Кажется, уже на второй день после вступления германской армии в город мне пришлось "вступить с ними в личные сношения". Вернее, не с германцами, а с германцем. Все были в эти дни в большой ажитации -- наша прислуга тоже. Молоденькая хитрая хохлушка многому насмотрелась за военные годы, переезжая с нашей семьей из города в город. Научилась не бояться посторонних людей -- прежде с ней беда была на этот счет. Все-таки, когда увидела через окно, что у дверей звонит некто в германской форме, перетрусила. Попросила, чтобы открыл я.
Совсем молодой, лет девятнадцати, лейтенант. Черный бархат артиллеристов. Посмотрел на мой беспогонный китель.
-- Вы русский офицер?
-- Да.
Вытянулся. Отрапортовал. -- Лейтенант такой-то, такой-то батареи.
Все вышло само собой. Я тоже по привычке стал "смирно". Шпоры звякнули, руки "по швам". Только подумал, что офицер-то я офицер, а моей части ведь не существует. В первый раз в жизни представился по-немецки:
-- Oberleutnant der russischen Feldarillerie такой-то.
Подал ему руку. Не быть же невежей с этим подтянутым юношей. Провел его в гостиную-кабинет (мы жили уже по-беженски, всего три комнаты), усадил. Оказалось, пришел узнать, нельзя ли у нас поместиться. Показал ему квартиру. Согласился, что места нет. Извинился за беспокойство. На прощание опять мы оба щелкнули шпорами.
-- Aufwidersehen, Herr Leutnant!
-- Aufwidersehen, Herr Oberleutnant!
Все совсем по-хорошему... Встретились двое коллег по оружию и больше ничего. С этого лейтенанта и началось мое грехопадение с немцами.

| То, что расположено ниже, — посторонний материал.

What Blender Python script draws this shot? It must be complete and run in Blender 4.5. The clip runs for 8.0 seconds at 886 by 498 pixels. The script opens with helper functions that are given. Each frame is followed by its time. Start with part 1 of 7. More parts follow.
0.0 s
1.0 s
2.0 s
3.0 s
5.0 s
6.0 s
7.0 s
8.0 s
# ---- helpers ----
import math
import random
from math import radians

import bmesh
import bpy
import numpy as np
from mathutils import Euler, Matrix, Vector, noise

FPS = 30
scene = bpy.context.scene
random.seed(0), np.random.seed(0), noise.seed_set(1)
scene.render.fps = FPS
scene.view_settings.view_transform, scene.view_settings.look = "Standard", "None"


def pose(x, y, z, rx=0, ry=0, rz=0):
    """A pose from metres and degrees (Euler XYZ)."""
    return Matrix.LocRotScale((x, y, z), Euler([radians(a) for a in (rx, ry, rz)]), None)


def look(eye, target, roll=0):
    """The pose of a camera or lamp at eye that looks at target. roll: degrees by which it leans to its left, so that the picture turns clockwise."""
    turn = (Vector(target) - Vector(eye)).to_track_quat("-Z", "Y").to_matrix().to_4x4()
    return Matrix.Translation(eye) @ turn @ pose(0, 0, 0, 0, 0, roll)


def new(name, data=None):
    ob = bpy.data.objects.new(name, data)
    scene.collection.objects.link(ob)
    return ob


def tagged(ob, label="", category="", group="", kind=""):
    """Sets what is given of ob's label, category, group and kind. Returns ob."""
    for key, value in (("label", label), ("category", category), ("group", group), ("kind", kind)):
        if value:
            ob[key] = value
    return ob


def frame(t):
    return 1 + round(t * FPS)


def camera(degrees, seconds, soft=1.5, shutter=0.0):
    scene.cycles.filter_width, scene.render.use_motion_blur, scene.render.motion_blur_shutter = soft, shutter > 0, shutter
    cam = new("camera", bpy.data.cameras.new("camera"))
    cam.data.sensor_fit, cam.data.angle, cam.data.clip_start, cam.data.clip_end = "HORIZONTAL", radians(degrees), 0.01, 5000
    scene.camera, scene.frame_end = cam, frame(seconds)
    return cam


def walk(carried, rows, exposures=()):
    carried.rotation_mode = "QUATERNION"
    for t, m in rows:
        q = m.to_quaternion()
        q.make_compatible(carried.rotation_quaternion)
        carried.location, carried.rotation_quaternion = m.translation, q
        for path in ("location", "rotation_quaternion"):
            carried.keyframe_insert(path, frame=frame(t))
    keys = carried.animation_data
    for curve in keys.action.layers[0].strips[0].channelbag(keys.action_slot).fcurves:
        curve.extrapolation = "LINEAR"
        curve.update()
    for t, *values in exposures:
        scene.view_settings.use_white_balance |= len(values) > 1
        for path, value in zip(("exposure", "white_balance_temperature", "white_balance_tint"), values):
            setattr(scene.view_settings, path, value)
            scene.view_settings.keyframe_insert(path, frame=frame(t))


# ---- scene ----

Возвращаюсь однако к военным действиям под Лубнами и настроениям в городе. 22 марта утром гордиенковцы выстроились на соборной площади. Кругом стояла густая толпа провожавших -- главным образом городской интеллигенции. Слышались украинские команды. Отчетливо помню, как в нескольких шагах от меня при приезде командира полка молодой (ему было, как и мне, 24 года) командир 3-й сотни, ротмистр барон Штакельберг щеголевато и звонко скомандовал-пропел: -- Сотня, в струнку! Слухай...
Потом, после смотра полка генералом Натиевым, сотня за сотней пошли к переправам. В толпе несколько матерей вытирали слезы. И еще раз хочу подчеркнуть -- может быть, за очень редкими исключениями все, кто теснились по тротуарам при проходе гордиенковцев, искренне желали им победы. Я чувствовал себя чем-то вроде корреспондента несуществующей газеты. Ходил, прислушивался, наблюдал. Пишу свой отчет, правда, через пятнадцать лет, но и в первоначальной записи (1922 год) наряду с большим количеством неумелой лирики отмечены те же настроения. Было совсем не глазение на некую чужую армию, а проводы своих войск в бои. Вот только об Украине, несмотря на "слухай"... барона Зигфрида Штакельберга, далеко не все думали.
Одна из запомнившихся и записанных в 1922 году сцен: "... Дама долго и внимательно смотрела на этих странных солдат, на их лошадей, новенькие пулеметы конно-пулеметной команды, маленькие горные пушки... Потом перекрестила проходившие ряды и сказала:
-- Вот только такая молодежь и может спасти Россию..."
Началась т. н. Ромоданская операция. Действия гордиенковцев подробно описаны Петровым ("Спомини", часть II, гл. 5). Если не ошибаюсь, на украинском языке это единственные печатные материалы, относящиеся к этому периоду наступления германо-украинцев на восток. Вероятно, что-нибудь есть в немецких, чешских и советских изданиях, т. к. германские дивизии вели бои за переправы через Сулу к северу и югу от Лубени понесли кой-какие потери, а какая-то чешская часть принимала участие в военных действиях на стороне большевиков. Мне этих источников разыскать не удалось.
Мы знали в то время в Лубнах немного о том, кто и куда наступает, хотя с "Видов" вся картина боев была видна отлично. С утра до вечера за Сулой кипела ружейная и пулеметная стрельба, стайками рвалась шрапнель, тяжело бухали гаубичные орудия, дымились бронепоезда, иногда появлялись какие-то цепи и лавы. Отступали, наступали, залегали на гребнях. Когда не знаешь оперативного приказа, очень трудно разобраться в обстановке даже с самого лучшего наблюдательного пункта. Ясно было одно -- во-первых, украинцы получили самое трудное направление -- лобовой удар на Ромодан вдоль железной дороги под постоянным огнем бронепоездов, во-вторых, большевики дерутся очень упорно. То, что мы наблюдали с "Видов", совсем не походило на церемониальный марш.